Invercargill’s Southern Dairy Hub research farm is hosting a new project that will take an innovative, cost-effective wintering system into a full on-farm trial in 2022. The research is the first time this infrastructure has been trialled in New Zealand.
DairyNZ chief executive Dr Tim Mackle said the project is researching two concepts for uncovered structures where cows are kept during winter.
“As well as being effective for the environment and animal wellbeing, the infrastructure needs to be good for people working in it and cost-effective for farmers,” said Mr Mackle. “Investing in new systems and infrastructure is a big decision and cost. This work will not only stress-test the solutions, but also put farmers and their animals at the centre.

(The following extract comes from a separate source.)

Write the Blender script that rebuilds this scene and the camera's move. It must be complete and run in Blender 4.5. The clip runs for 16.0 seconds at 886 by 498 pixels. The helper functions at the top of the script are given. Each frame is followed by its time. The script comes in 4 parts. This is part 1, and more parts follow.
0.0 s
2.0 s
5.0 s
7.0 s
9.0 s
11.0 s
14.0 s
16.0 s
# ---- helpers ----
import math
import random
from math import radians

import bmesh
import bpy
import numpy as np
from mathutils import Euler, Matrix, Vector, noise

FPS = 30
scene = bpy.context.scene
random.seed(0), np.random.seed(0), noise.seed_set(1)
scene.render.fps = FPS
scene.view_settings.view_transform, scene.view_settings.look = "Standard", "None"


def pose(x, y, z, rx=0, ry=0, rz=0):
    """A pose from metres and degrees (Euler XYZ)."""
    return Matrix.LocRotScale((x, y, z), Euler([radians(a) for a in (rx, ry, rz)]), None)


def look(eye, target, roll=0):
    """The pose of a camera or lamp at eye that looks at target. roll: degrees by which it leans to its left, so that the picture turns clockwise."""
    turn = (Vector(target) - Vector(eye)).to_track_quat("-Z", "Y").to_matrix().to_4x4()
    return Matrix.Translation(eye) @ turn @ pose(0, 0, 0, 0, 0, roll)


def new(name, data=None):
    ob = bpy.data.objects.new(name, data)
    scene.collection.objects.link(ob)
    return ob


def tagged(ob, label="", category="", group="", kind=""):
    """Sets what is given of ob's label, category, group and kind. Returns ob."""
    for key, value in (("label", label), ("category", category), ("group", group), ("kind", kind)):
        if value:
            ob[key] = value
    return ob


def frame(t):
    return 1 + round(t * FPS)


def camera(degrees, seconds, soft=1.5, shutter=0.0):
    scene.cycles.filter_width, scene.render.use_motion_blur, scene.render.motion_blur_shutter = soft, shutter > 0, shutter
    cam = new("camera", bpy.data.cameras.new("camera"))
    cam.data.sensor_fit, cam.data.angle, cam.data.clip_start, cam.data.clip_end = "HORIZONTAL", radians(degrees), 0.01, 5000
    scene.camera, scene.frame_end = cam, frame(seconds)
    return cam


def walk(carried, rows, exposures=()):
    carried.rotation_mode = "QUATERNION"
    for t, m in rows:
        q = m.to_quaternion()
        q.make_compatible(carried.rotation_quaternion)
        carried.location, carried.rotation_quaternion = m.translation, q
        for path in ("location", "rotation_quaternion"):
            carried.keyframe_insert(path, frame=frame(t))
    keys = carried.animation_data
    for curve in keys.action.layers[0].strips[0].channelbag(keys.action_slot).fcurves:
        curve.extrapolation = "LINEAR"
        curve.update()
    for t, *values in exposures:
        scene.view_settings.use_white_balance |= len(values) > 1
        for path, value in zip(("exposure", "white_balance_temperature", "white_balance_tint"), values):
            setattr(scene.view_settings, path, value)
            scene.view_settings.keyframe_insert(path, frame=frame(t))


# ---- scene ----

“Environmental protection and animal care will be pivotal components during the design stage – ensuring the concepts integrate with a pasture-based system, are in line with New Zealand’s water and air quality values, and cow care is a priority.”
Southern Dairy Hub was established to help develop and test new options for dairying in the southern South Island. Integrating off-paddock infrastructure into pasture systems was a research area identified by farmers in 2017.

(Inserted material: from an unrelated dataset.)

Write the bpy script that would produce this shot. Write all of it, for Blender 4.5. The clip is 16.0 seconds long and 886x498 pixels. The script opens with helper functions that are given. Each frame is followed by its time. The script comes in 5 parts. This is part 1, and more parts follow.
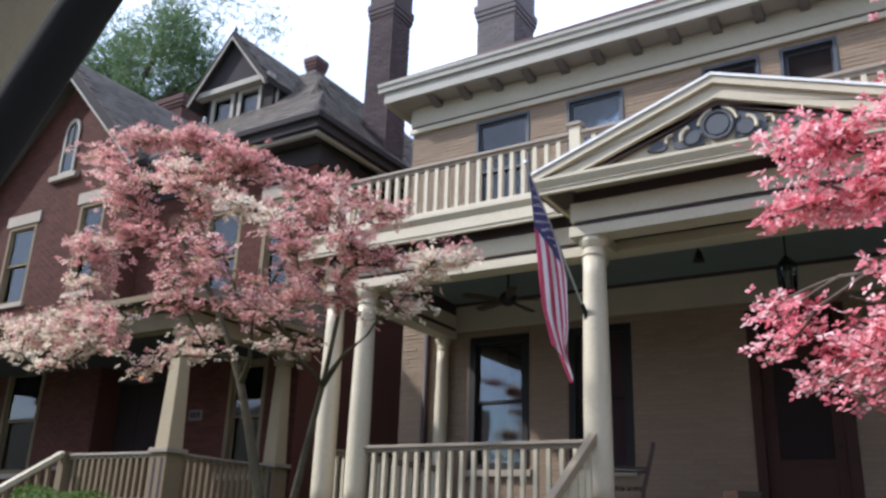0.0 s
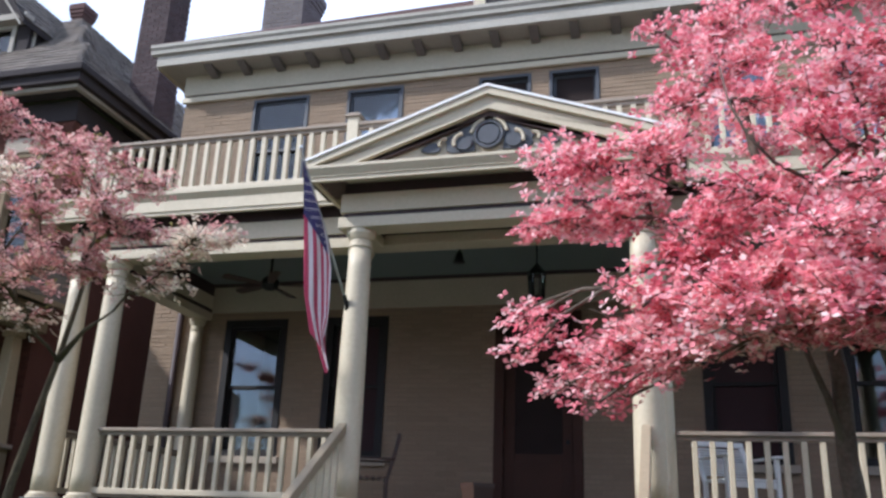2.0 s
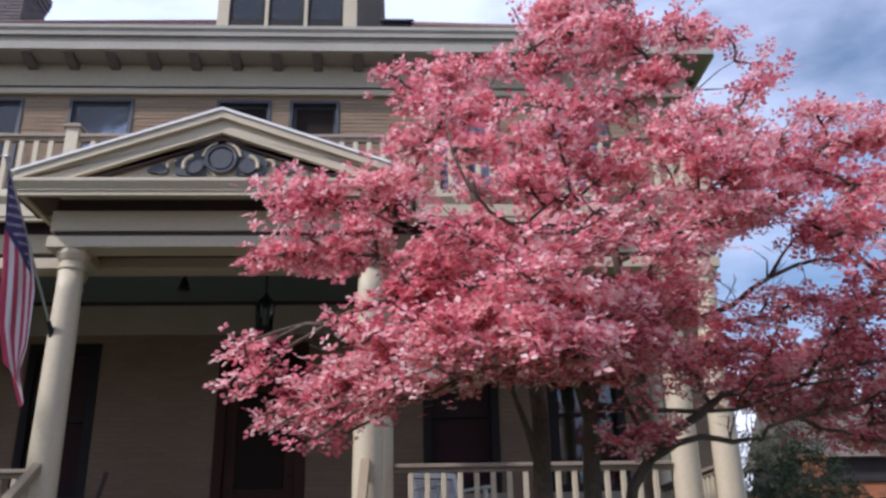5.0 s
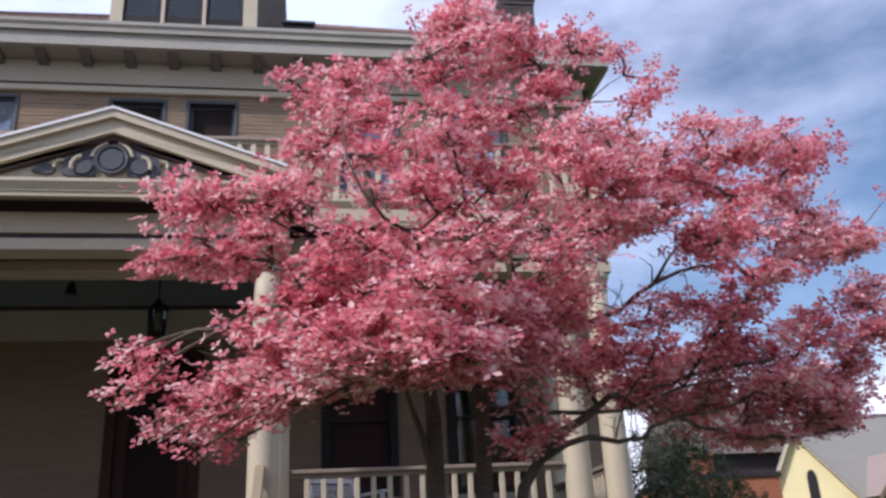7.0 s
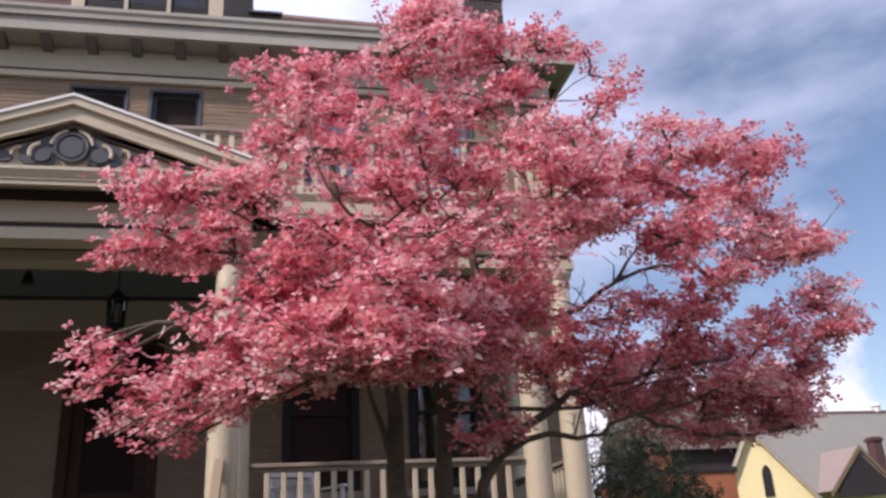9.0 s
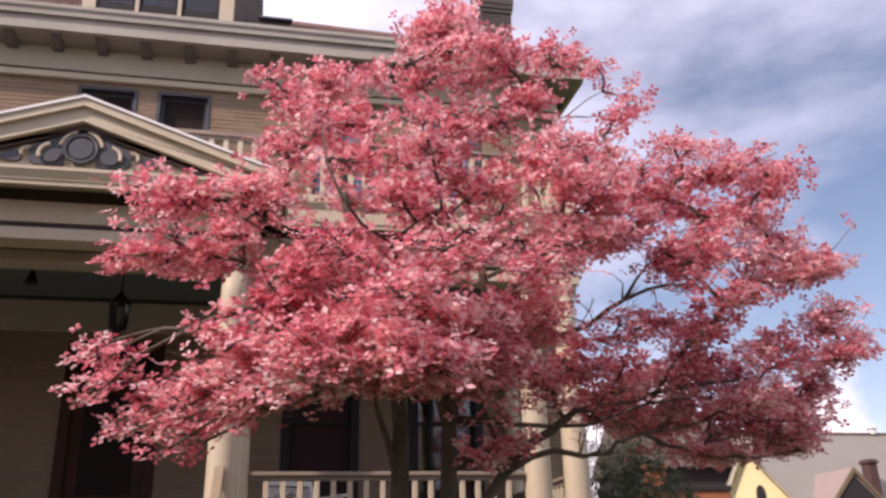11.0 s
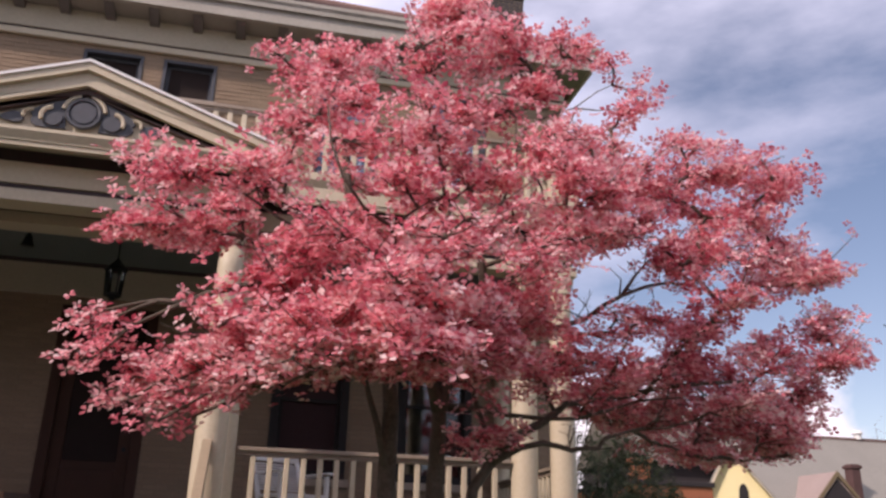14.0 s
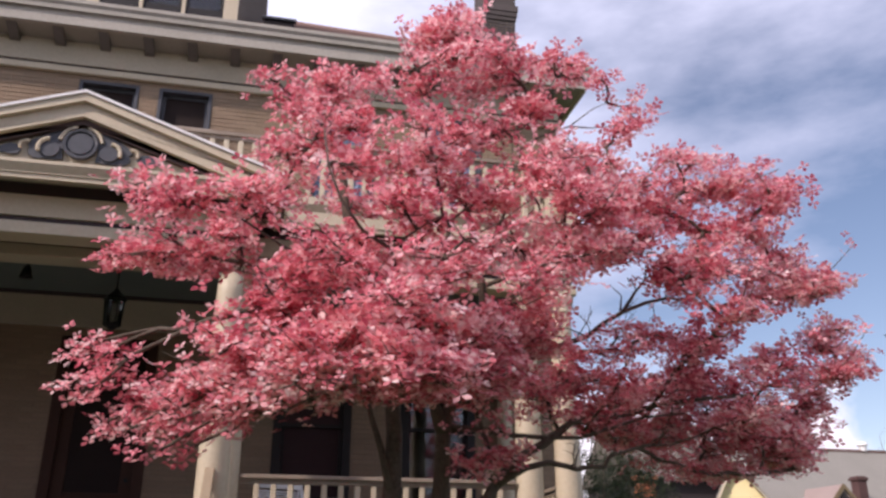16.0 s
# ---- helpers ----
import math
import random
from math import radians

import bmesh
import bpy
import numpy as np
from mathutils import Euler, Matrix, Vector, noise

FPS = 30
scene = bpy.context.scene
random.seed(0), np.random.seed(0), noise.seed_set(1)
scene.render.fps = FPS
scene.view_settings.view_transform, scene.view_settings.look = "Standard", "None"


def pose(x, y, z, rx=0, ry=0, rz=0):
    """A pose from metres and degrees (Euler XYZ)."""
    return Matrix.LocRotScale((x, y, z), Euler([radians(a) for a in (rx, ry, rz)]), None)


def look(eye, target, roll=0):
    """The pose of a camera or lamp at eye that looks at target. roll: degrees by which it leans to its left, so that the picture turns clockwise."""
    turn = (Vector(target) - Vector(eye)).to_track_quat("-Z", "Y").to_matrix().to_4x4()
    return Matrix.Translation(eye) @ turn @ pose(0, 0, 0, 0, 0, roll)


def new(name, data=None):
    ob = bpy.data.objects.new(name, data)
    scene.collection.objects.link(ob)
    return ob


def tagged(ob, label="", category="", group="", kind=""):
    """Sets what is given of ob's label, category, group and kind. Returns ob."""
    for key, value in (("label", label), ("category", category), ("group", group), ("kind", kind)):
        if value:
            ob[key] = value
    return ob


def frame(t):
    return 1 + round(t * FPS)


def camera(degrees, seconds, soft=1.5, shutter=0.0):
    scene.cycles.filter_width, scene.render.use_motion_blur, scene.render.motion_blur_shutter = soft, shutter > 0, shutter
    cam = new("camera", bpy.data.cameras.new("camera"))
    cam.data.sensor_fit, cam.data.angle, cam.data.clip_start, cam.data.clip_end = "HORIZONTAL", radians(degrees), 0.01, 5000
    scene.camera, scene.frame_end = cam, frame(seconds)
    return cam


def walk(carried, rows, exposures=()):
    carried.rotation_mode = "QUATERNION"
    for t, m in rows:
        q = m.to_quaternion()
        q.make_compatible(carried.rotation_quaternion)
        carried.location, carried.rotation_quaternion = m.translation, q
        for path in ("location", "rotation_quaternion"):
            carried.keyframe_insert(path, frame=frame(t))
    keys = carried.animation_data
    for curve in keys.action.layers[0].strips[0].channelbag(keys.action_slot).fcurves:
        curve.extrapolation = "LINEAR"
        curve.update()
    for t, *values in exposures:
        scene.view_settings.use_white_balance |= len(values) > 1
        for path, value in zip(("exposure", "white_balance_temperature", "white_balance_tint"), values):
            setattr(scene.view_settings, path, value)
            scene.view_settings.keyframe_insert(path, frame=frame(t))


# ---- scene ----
cam = camera(55.0, 16.0, 2.75)

PATH = [
    (0, (0.295, 0.191, 1.75), (-0.717, 1.791, 2.394), 2.2),
    (0.5, (0.306, 0.198, 1.758), (-0.621, 1.849, 2.403), 2.5),
    (1, (0.293, 0.219, 1.769), (-0.522, 1.931, 2.405), 2.3),
    (1.5, (0.29, 0.214, 1.769), (-0.413, 1.976, 2.402), 2.4),
    (2, (0.289, 0.209, 1.776), (-0.229, 2.032, 2.412), 2.3),
    (2.5, (0.293, 0.211, 1.783), (-0.074, 2.068, 2.426), 1.9),
    (3, (0.306, 0.216, 1.788), (0.062, 2.086, 2.453), 1.9),
    (3.5, (0.328, 0.225, 1.806), (0.213, 2.099, 2.495), 1.6),
    (4, (0.341, 0.219, 1.807), (0.289, 2.093, 2.502), 0.8),
    (4.5, (0.349, 0.238, 1.804), (0.357, 2.11, 2.506), -0.1),
    (5, (0.355, 0.224, 1.815), (0.445, 2.093, 2.522), -1.1),
    (5.2, (0.355, 0.224, 1.815), (0.489, 2.089, 2.524), -1.4),
    (7.3, (0.406, 0.168, 1.807), (0.738, 2.008, 2.517), -3.3),
    (7.5, (0.406, 0.168, 1.807), (0.752, 2.003, 2.522), -3.4),
    (8, (0.405, 0.158, 1.815), (0.79, 1.983, 2.537), -3.7),
    (8.5, (0.413, 0.158, 1.815), (0.814, 1.985, 2.524), -3.5),
    (8.7, (0.413, 0.158, 1.815), (0.813, 1.992, 2.506), -3.3),
    (10.8, (0.335, 0.185, 1.849), (0.729, 2.02, 2.541), -1.7),
    (11, (0.335, 0.185, 1.849), (0.733, 2.012, 2.56), -1.5),
    (11.5, (0.33, 0.191, 1.849), (0.723, 2.011, 2.581), -1.3),
    (12, (0.325, 0.198, 1.856), (0.726, 2.016, 2.586), -0.8),
    (12.5, (0.321, 0.198, 1.872), (0.743, 2.012, 2.602), -0.6),
    (13, (0.331, 0.217, 1.887), (0.787, 2.028, 2.603), 0.2),
    (13.5, (0.324, 0.224, 1.883), (0.772, 2.046, 2.577), 0.9),
    (14, (0.327, 0.207, 1.882), (0.733, 2.046, 2.555), 1.6),
    (14.5, (0.325, 0.22, 1.893), (0.724, 2.064, 2.557), 1.3),
    (15, (0.322, 0.222, 1.899), (0.752, 2.058, 2.567), 0.8),
    (15.5, (0.319, 0.212, 1.882), (0.752, 2.039, 2.572), 0.1),
    (16, (0.319, 0.211, 1.88), (0.725, 2.032, 2.6), 0.1),
]
EXPOSURE = [(0, 0.55, 5850, 10), (1.5, 0.5, 5800, 10), (2.5, 0.57, 5850, 11), (3.5, 0.41, 5950, 14), (4.5, -0.02, 6050, 15), (5, 0.0, 5950, 16), (8, -0.05, 6200, 18), (11, 0.13, 7150, 28), (13, -0.06, 7250, 28), (15, 0.02, 6850, 25), (16, 0.04, 6800, 24)]
walk(cam, [(t, look(eye, target, roll)) for t, eye, target, roll in PATH], EXPOSURE)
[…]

“Infrastructure is an alternative way for farmers to manage the cooler winter months, but resolving issues and future-proofing is crucial for success. It is particularly relevant for Southland, where many livestock farmers use winter crops.”
The $3.2m project is led and co-funded by DairyNZ, with investment of $1.75m from the Ministry for Primary Industries’ Sustainable Food & Fibre Futures (SFF Futures) fund. MPI and DairyNZ expect to finalise the contract for the project by the end of October 2020.
“Fit-for-purpose facilities will help farmers manage through winter and other weather events,” says MPI director investment programmes, Steve Penno.
“We see real benefit in investing in this project through SFF Futures, as it’ll help to ensure more options are available to farmers for their stock, particularly during winter.
“A key part of the project will be developing and road-testing a solution that is practical and accessible for farmers and, importantly, helps ensure the health of their animals.”
Three phase project
Phase one of the project has identified two design concepts. Phase two will take these concepts and produce detailed designs.
“These designs will be accurately costed and assessed against ‘fit for purpose’ criteria for environmental impact, cow comfort and health, working conditions, and international cost competitiveness,” said Dr Mackle. “Phase two will also research alternate technologies for cow loafing surfaces.”
A core innovation goal is identifying a new 'super surface' that supports cow comfort to a much greater degree and at less cost than current options.
“We aim to leverage off technologies and developments, such as recycled plastics and rubber used in other industries. Ultimate spin-offs could include new New Zealand manufacturing opportunities to service other sectors and international markets,” says Dr Mackle.
The project will also look at other approaches such as innovation in infrastructure design and contract arrangements for harvesting and feeding winter forage supplements, to reduce the need for expensive farm machinery.
Southern Dairy Hub is pleased the project has been influenced by farmers, involving local farmers in every phase.
“Farmers will contribute to the concepts’ design and what will work on farms in reality,” said Tim Driscoll of Southern Dairy Hub. “One final concept will be selected by farmers and, in phase three, that design will be built here at the hub.”
The build will begin in 2022, with trialling underway June 2022. This new integrated hybrid wintering system will be compared with the best of the hub’s current grazed winter crop systems.
For FAQs and to find out more about the project, visit www.dairynz.co.nz/wintering-project.
About the project
Wintering infrastructure and systems for Southern dairying
- This project will research infrastructure for dairy farmers (including winter graziers), initially in Southland. Research results will illustrate how an integrated hybrid infrastructure solution can help winter cows on-farm.
- Two concepts will be evaluated on ability to provide a sustainable solution for:
- reduced environmental impact on waterways (nitrogen and sediment) and air (methane and nitrous oxide)
- cow comfort, health and performance
- staff working conditions
- internationally competitive cost to establish and operate.
- Phase one produced two concepts. Phase two takes these concepts and produces detailed designs to be costed and assessed against ‘fit for purpose’ criteria. Loafing surfaces will be researched.
- The concepts will be evaluated by farmers and technical experts. Farmers will choose a design for experimental testing and demonstration. Integrating off-paddock infrastructure into pasture systems was a research area identified by farmers in 2017.
- In phase three, a prototype off-paddock wintering system will be compared with conventional grazed crop on-site at Southern Dairy Hub’s 800-cow research farm in Makarewa.